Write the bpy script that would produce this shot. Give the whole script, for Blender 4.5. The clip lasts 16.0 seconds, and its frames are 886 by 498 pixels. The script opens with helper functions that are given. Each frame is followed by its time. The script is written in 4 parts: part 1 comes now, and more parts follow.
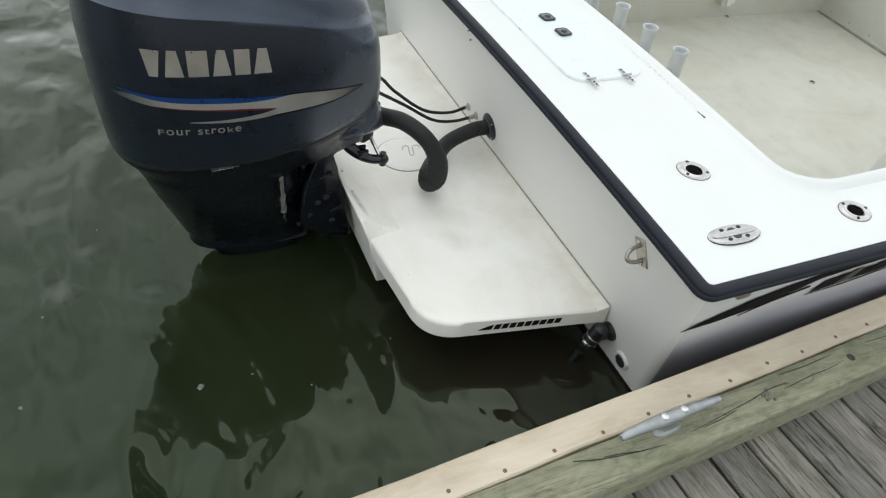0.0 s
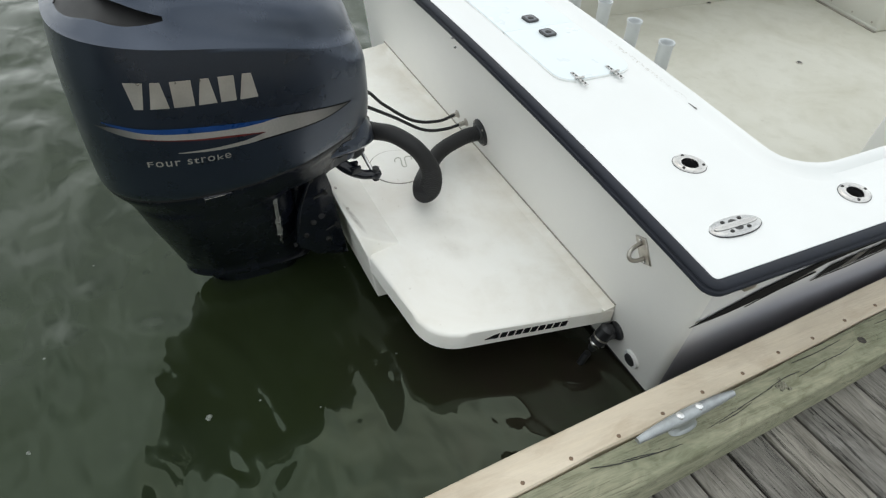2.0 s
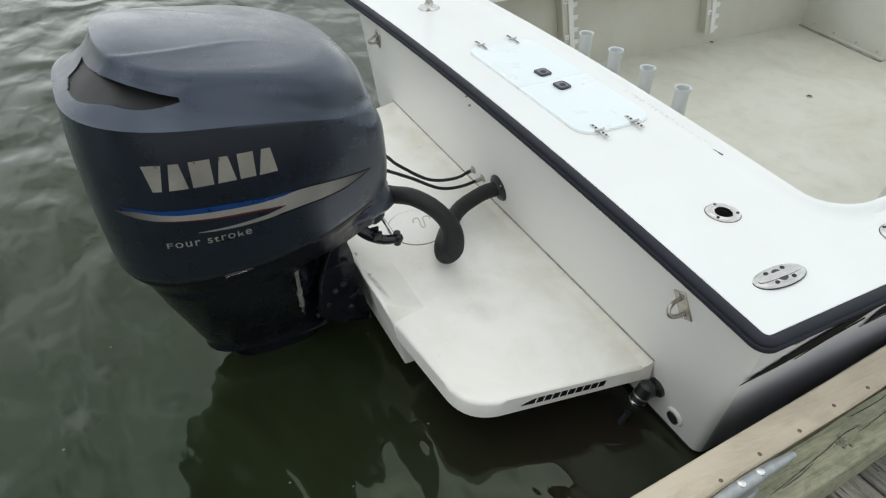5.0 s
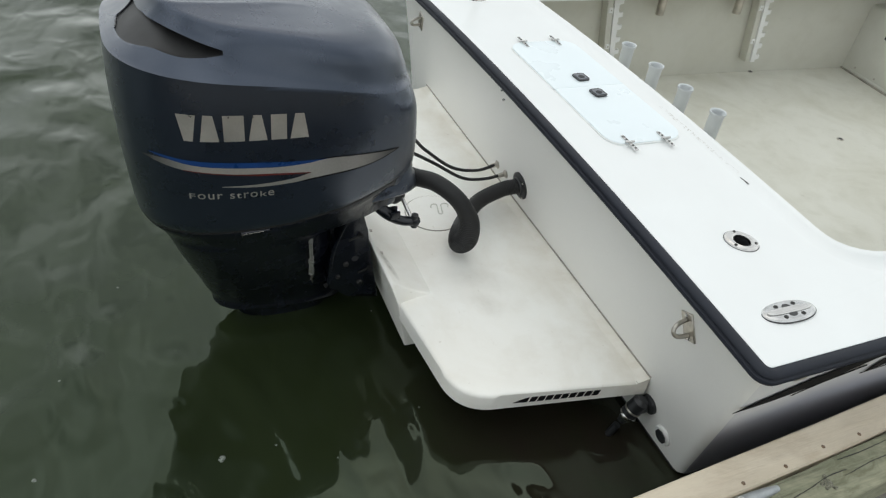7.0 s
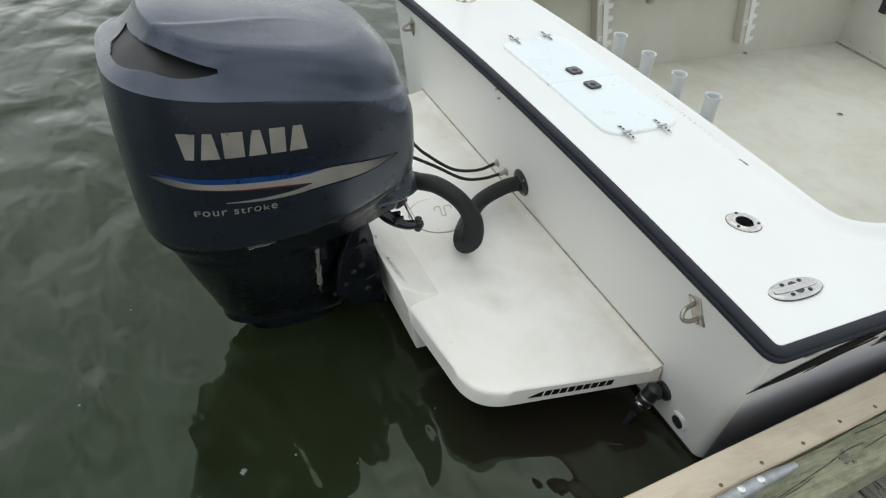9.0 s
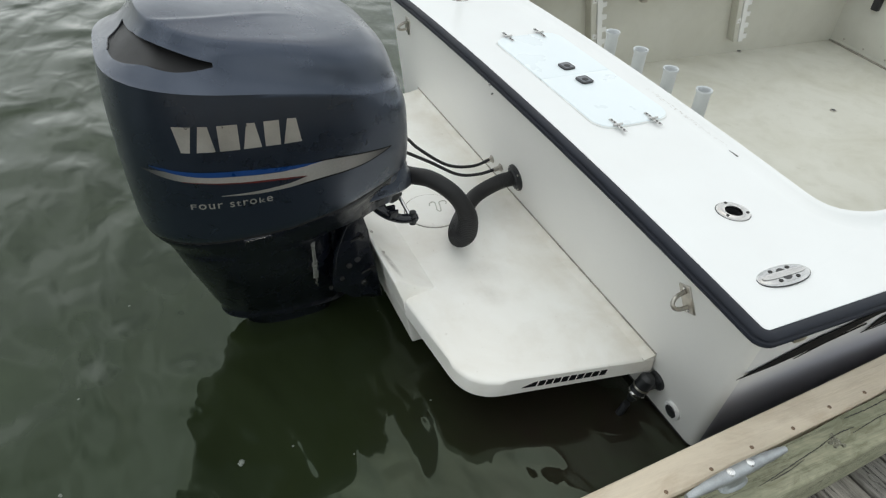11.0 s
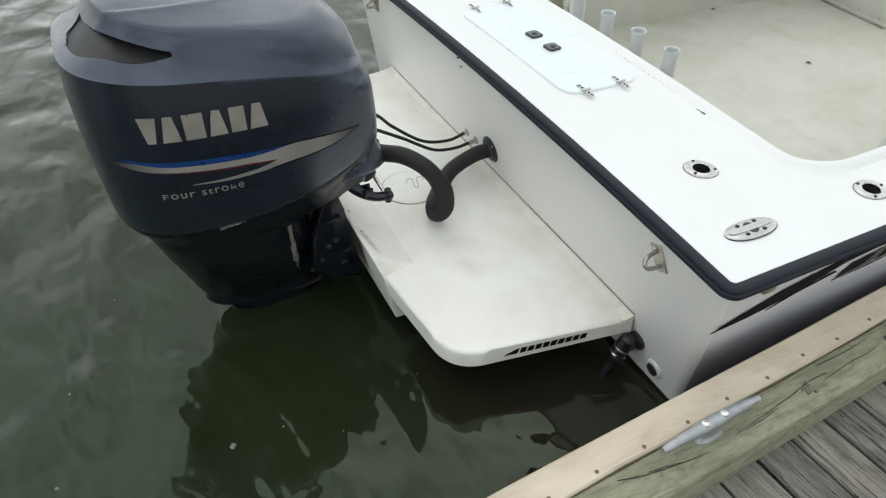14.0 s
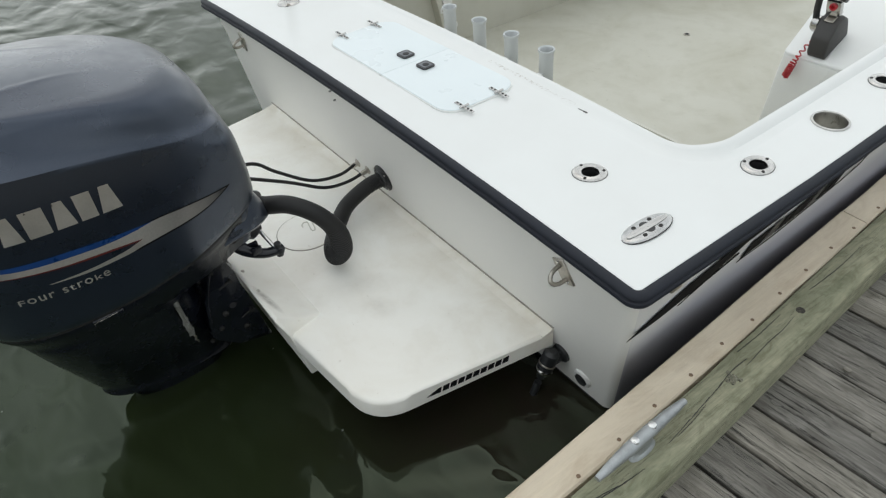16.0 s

▸ TASK DETAILS
Please write out all the data again word for word, but not the pictures.

▸ PROBLEM SOLUTION
Write the bpy script that would produce this shot. Give the whole script, for Blender 4.5. The clip lasts 16.0 seconds, and its frames are 886 by 498 pixels. The script opens with helper functions that are given. Each frame is followed by its time. The script is written in 4 parts: part 1 comes now, and more parts follow.
0.0 s
2.0 s
5.0 s
7.0 s
9.0 s
11.0 s
14.0 s
16.0 s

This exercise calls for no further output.